* Problem description
Give an exact transcription of every line, dropping the images.

◆ ◆ ◆

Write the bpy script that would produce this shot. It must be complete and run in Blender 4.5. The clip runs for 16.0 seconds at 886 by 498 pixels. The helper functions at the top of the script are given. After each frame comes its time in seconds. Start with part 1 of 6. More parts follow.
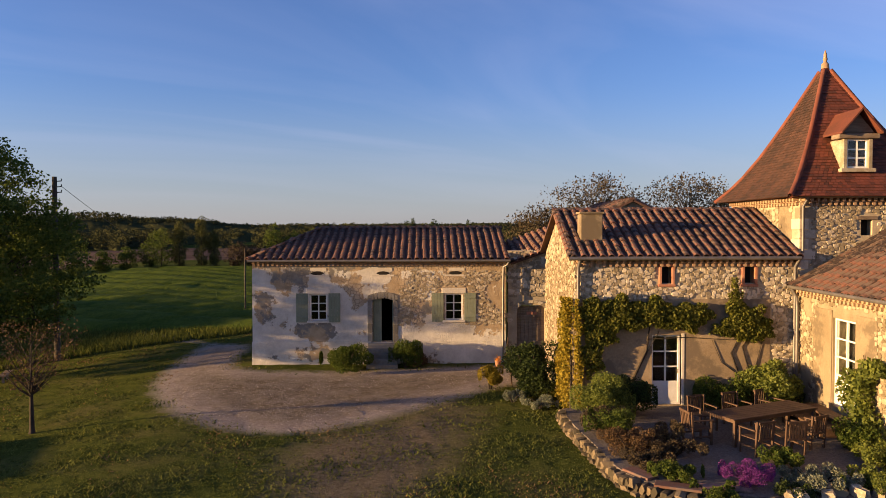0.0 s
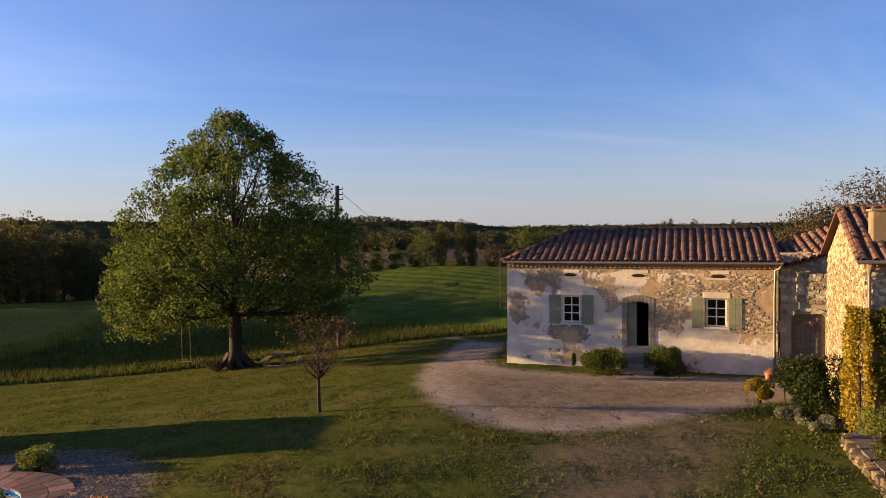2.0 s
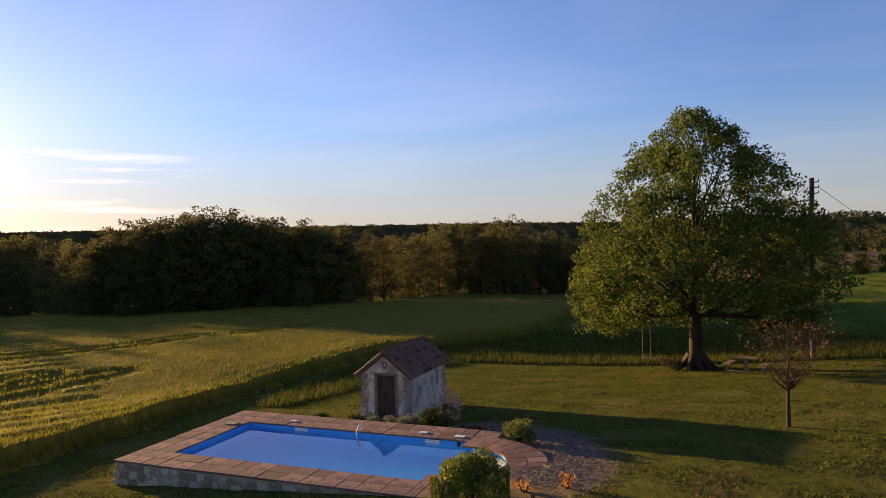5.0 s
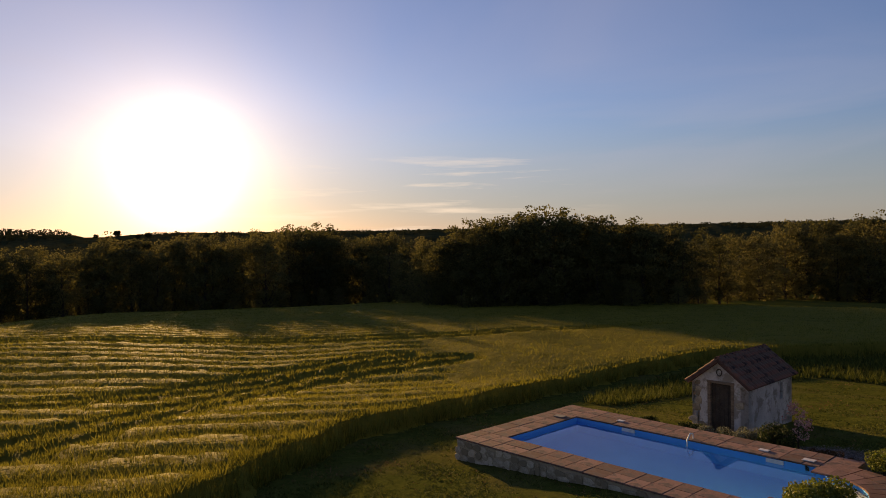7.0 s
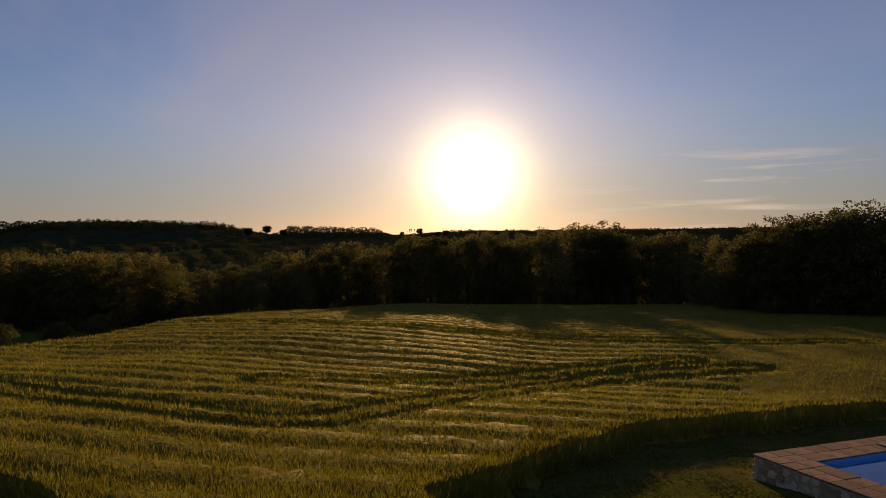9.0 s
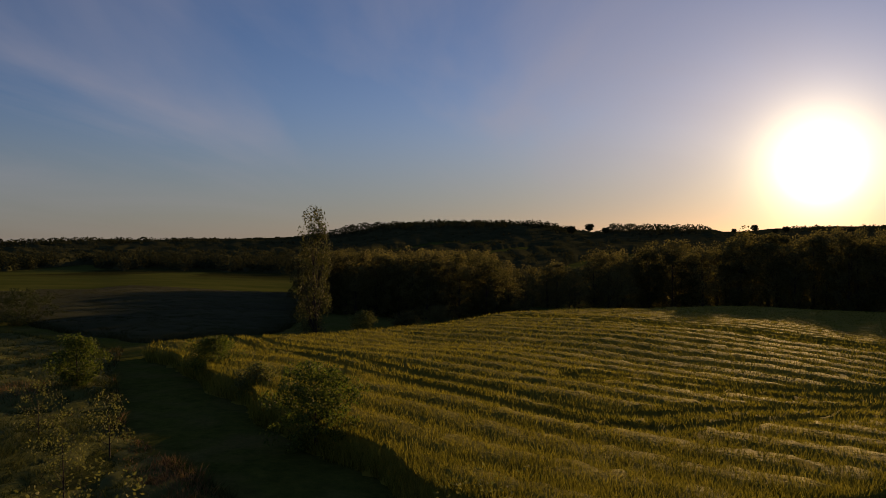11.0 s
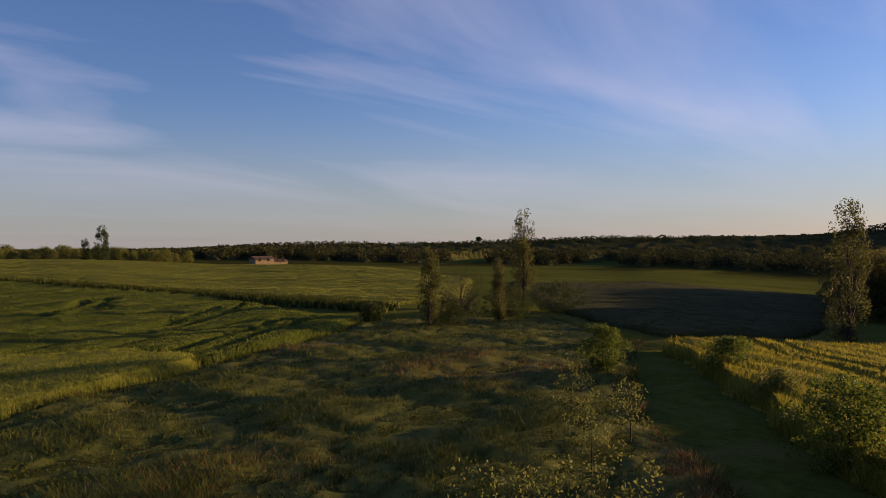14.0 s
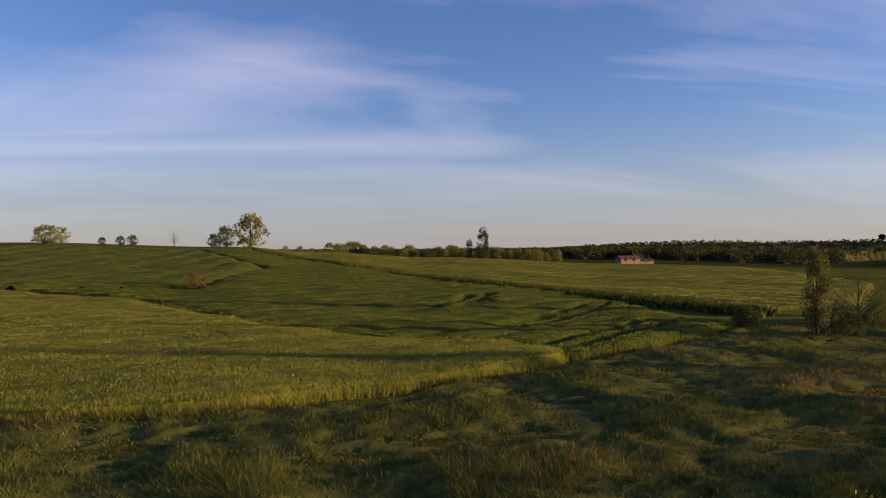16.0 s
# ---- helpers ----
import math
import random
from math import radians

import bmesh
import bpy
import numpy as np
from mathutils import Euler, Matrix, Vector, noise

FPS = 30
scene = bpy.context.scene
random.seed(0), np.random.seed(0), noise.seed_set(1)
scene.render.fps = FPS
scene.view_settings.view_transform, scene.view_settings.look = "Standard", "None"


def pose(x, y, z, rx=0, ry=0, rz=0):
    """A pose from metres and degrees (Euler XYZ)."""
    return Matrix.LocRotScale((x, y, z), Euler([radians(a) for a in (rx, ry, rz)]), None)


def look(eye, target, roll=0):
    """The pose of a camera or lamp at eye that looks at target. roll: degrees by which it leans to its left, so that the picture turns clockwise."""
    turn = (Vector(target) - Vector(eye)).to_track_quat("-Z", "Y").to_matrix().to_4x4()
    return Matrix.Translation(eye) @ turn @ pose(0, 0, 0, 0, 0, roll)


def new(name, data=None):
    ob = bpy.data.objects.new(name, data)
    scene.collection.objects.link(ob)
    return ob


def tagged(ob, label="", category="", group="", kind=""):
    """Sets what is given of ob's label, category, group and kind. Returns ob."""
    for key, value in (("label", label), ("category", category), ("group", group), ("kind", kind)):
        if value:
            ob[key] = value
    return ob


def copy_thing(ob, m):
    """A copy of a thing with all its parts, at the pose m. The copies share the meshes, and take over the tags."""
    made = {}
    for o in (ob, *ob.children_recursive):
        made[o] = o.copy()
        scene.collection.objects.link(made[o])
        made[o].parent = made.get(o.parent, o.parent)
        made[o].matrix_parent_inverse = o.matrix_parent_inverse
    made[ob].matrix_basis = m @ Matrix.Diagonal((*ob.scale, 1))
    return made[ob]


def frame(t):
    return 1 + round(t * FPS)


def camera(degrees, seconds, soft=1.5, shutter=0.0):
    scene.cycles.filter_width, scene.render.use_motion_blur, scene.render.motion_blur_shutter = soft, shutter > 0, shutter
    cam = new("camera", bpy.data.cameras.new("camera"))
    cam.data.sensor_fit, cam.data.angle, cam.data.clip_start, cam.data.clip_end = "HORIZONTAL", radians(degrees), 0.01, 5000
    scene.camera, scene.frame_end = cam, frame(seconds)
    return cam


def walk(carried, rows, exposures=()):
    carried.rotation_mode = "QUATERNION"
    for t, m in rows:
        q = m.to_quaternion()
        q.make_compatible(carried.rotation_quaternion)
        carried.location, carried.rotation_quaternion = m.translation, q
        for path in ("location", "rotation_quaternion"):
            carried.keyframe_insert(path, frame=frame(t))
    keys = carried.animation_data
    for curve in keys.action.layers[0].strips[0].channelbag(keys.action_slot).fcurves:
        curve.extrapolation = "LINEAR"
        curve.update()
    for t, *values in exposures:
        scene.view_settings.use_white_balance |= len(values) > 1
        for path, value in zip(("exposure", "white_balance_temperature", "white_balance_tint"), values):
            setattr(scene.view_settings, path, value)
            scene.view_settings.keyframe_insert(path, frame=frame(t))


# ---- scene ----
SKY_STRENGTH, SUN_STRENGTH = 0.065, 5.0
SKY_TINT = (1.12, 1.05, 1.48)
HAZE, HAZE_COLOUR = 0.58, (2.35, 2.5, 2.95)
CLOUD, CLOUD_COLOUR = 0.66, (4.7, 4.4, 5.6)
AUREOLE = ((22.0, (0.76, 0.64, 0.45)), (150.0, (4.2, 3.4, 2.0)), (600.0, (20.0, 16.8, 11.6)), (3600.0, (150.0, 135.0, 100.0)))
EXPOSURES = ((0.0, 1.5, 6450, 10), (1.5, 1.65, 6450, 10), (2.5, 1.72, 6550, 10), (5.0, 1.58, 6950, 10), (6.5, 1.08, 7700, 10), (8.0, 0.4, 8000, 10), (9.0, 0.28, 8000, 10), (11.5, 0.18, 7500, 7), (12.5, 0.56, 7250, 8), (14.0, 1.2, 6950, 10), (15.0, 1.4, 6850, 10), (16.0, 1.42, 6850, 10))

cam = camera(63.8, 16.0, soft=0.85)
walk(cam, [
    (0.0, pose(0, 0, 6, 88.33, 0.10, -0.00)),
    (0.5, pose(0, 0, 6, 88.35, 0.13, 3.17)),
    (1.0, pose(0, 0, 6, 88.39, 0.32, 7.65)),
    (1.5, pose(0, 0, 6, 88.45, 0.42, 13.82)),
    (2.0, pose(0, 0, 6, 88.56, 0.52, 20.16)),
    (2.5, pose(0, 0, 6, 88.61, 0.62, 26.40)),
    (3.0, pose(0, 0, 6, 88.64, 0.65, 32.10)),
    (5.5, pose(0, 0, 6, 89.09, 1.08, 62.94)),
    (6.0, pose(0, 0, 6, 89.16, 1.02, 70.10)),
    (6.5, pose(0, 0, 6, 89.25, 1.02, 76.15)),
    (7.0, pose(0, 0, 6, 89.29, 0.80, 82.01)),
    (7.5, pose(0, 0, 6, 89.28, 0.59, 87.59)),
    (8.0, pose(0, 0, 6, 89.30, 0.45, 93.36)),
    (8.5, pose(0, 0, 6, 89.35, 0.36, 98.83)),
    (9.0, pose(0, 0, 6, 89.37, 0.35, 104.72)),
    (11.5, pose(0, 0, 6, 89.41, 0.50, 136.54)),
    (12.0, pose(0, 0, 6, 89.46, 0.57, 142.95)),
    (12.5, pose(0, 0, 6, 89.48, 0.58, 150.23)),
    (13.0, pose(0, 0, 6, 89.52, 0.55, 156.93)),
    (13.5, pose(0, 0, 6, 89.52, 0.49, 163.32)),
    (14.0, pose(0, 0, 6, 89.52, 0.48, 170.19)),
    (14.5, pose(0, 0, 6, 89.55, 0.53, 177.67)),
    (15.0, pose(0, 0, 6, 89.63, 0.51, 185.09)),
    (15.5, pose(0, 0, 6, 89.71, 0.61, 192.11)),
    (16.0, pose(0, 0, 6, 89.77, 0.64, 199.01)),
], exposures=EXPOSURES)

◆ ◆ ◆

* In response
Write the bpy script that would produce this shot. It must be complete and run in Blender 4.5. The clip runs for 16.0 seconds at 886 by 498 pixels. The helper functions at the top of the script are given. After each frame comes its time in seconds. Start with part 1 of 6. More parts follow.
0.0 s
2.0 s
5.0 s
7.0 s
9.0 s
11.0 s
14.0 s
16.0 s
# ---- helpers ----
import math
import random
from math import radians

import bmesh
import bpy
import numpy as np
from mathutils import Euler, Matrix, Vector, noise

FPS = 30
scene = bpy.context.scene
random.seed(0), np.random.seed(0), noise.seed_set(1)
scene.render.fps = FPS
scene.view_settings.view_transform, scene.view_settings.look = "Standard", "None"


def pose(x, y, z, rx=0, ry=0, rz=0):
    """A pose from metres and degrees (Euler XYZ)."""
    return Matrix.LocRotScale((x, y, z), Euler([radians(a) for a in (rx, ry, rz)]), None)


def look(eye, target, roll=0):
    """The pose of a camera or lamp at eye that looks at target. roll: degrees by which it leans to its left, so that the picture turns clockwise."""
    turn = (Vector(target) - Vector(eye)).to_track_quat("-Z", "Y").to_matrix().to_4x4()
    return Matrix.Translation(eye) @ turn @ pose(0, 0, 0, 0, 0, roll)


def new(name, data=None):
    ob = bpy.data.objects.new(name, data)
    scene.collection.objects.link(ob)
    return ob


def tagged(ob, label="", category="", group="", kind=""):
    """Sets what is given of ob's label, category, group and kind. Returns ob."""
    for key, value in (("label", label), ("category", category), ("group", group), ("kind", kind)):
        if value:
            ob[key] = value
    return ob


def copy_thing(ob, m):
    """A copy of a thing with all its parts, at the pose m. The copies share the meshes, and take over the tags."""
    made = {}
    for o in (ob, *ob.children_recursive):
        made[o] = o.copy()
        scene.collection.objects.link(made[o])
        made[o].parent = made.get(o.parent, o.parent)
        made[o].matrix_parent_inverse = o.matrix_parent_inverse
    made[ob].matrix_basis = m @ Matrix.Diagonal((*ob.scale, 1))
    return made[ob]


def frame(t):
    return 1 + round(t * FPS)


def camera(degrees, seconds, soft=1.5, shutter=0.0):
    scene.cycles.filter_width, scene.render.use_motion_blur, scene.render.motion_blur_shutter = soft, shutter > 0, shutter
    cam = new("camera", bpy.data.cameras.new("camera"))
    cam.data.sensor_fit, cam.data.angle, cam.data.clip_start, cam.data.clip_end = "HORIZONTAL", radians(degrees), 0.01, 5000
    scene.camera, scene.frame_end = cam, frame(seconds)
    return cam


def walk(carried, rows, exposures=()):
    carried.rotation_mode = "QUATERNION"
    for t, m in rows:
        q = m.to_quaternion()
        q.make_compatible(carried.rotation_quaternion)
        carried.location, carried.rotation_quaternion = m.translation, q
        for path in ("location", "rotation_quaternion"):
            carried.keyframe_insert(path, frame=frame(t))
    keys = carried.animation_data
    for curve in keys.action.layers[0].strips[0].channelbag(keys.action_slot).fcurves:
        curve.extrapolation = "LINEAR"
        curve.update()
    for t, *values in exposures:
        scene.view_settings.use_white_balance |= len(values) > 1
        for path, value in zip(("exposure", "white_balance_temperature", "white_balance_tint"), values):
            setattr(scene.view_settings, path, value)
            scene.view_settings.keyframe_insert(path, frame=frame(t))


# ---- scene ----
SKY_STRENGTH, SUN_STRENGTH = 0.065, 5.0
SKY_TINT = (1.12, 1.05, 1.48)
HAZE, HAZE_COLOUR = 0.58, (2.35, 2.5, 2.95)
CLOUD, CLOUD_COLOUR = 0.66, (4.7, 4.4, 5.6)
AUREOLE = ((22.0, (0.76, 0.64, 0.45)), (150.0, (4.2, 3.4, 2.0)), (600.0, (20.0, 16.8, 11.6)), (3600.0, (150.0, 135.0, 100.0)))
EXPOSURES = ((0.0, 1.5, 6450, 10), (1.5, 1.65, 6450, 10), (2.5, 1.72, 6550, 10), (5.0, 1.58, 6950, 10), (6.5, 1.08, 7700, 10), (8.0, 0.4, 8000, 10), (9.0, 0.28, 8000, 10), (11.5, 0.18, 7500, 7), (12.5, 0.56, 7250, 8), (14.0, 1.2, 6950, 10), (15.0, 1.4, 6850, 10), (16.0, 1.42, 6850, 10))

cam = camera(63.8, 16.0, soft=0.85)
walk(cam, [
    (0.0, pose(0, 0, 6, 88.33, 0.10, -0.00)),
    (0.5, pose(0, 0, 6, 88.35, 0.13, 3.17)),
    (1.0, pose(0, 0, 6, 88.39, 0.32, 7.65)),
    (1.5, pose(0, 0, 6, 88.45, 0.42, 13.82)),
    (2.0, pose(0, 0, 6, 88.56, 0.52, 20.16)),
    (2.5, pose(0, 0, 6, 88.61, 0.62, 26.40)),
    (3.0, pose(0, 0, 6, 88.64, 0.65, 32.10)),
    (5.5, pose(0, 0, 6, 89.09, 1.08, 62.94)),
    (6.0, pose(0, 0, 6, 89.16, 1.02, 70.10)),
    (6.5, pose(0, 0, 6, 89.25, 1.02, 76.15)),
    (7.0, pose(0, 0, 6, 89.29, 0.80, 82.01)),
    (7.5, pose(0, 0, 6, 89.28, 0.59, 87.59)),
    (8.0, pose(0, 0, 6, 89.30, 0.45, 93.36)),
    (8.5, pose(0, 0, 6, 89.35, 0.36, 98.83)),
    (9.0, pose(0, 0, 6, 89.37, 0.35, 104.72)),
    (11.5, pose(0, 0, 6, 89.41, 0.50, 136.54)),
    (12.0, pose(0, 0, 6, 89.46, 0.57, 142.95)),
    (12.5, pose(0, 0, 6, 89.48, 0.58, 150.23)),
    (13.0, pose(0, 0, 6, 89.52, 0.55, 156.93)),
    (13.5, pose(0, 0, 6, 89.52, 0.49, 163.32)),
    (14.0, pose(0, 0, 6, 89.52, 0.48, 170.19)),
    (14.5, pose(0, 0, 6, 89.55, 0.53, 177.67)),
    (15.0, pose(0, 0, 6, 89.63, 0.51, 185.09)),
    (15.5, pose(0, 0, 6, 89.71, 0.61, 192.11)),
    (16.0, pose(0, 0, 6, 89.77, 0.64, 199.01)),
], exposures=EXPOSURES)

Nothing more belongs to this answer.